Thomas was only named the publicly listed firm’s president director during the shareholders’ annual general meeting on the same day. He served as deputy president commissioner prior to Wednesday’s announcement.
In addition to focusing on smaller markets, Charon will continue to diversify its business portfolio by strengthening its beverage sector. Charoen now manages the Fiesta brand, which primarily deals with processed chicken meat, but has recently entered the beverage market with a range of bottled teas.
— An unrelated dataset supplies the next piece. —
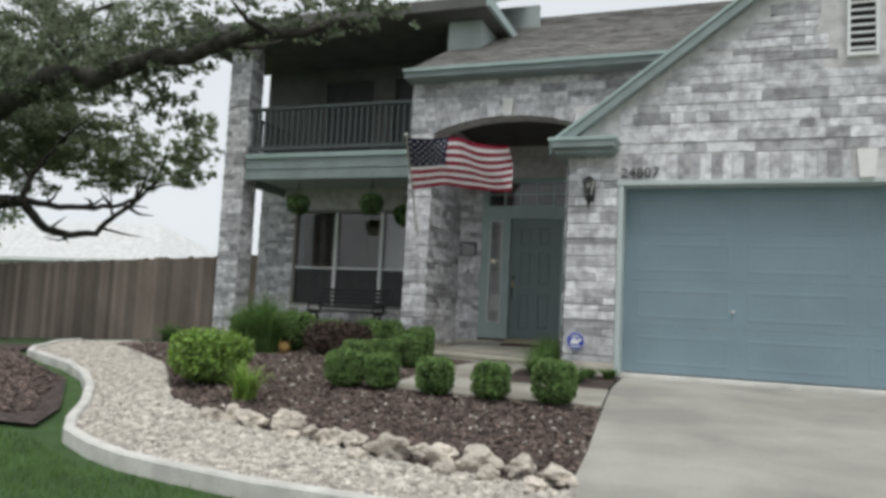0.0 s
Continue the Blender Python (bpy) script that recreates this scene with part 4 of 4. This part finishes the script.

Most of the company’s beverages are produced at the company’s central factory in Pandaan, East Java. Despite wanting to strengthen the beverage segment, Charoen has no immediate plans to construct a separate factory for the purpose.
“Once the beverage segment is significant enough to our revenue, we may set up a plant. Maybe in the next three years, but I think even in three years, the contribution will still be minimal. After all, our entire food product segment still only contributed 9 percent in the last 10 years,” he elaborated.
Charoen’s revenue still primarily relies on the sale of poultry feed and day-old chicks (DOC). In the first quarter of 2016, poultry feed contributed 59 percent to the company’s revenue and poultry farming contributed 29 percent.
There are also no plans to build other factories, as the company wants to focus on improving the efficiency of existing operations.
It hopes that overall sales will rise by 15 percent year-on-year (yoy) to Rp 34.62 trillion (US$2.58 billion) in 2016. Net profits are seen to increase by 17 to 18 percent yoy to around Rp 2.16 trillion, thanks in part to an expected strengthening of the rupiah.
Charoen is looking to use 60 percent of its Rp 1.1 trillion capital expenditure in 2016 for maintenance, such as upgrading processing plants. The rest will be disbursed for the development of its recently established beverage segment.
As of June, the firm has invested roughly Rp 400 billion of the earmarked capex.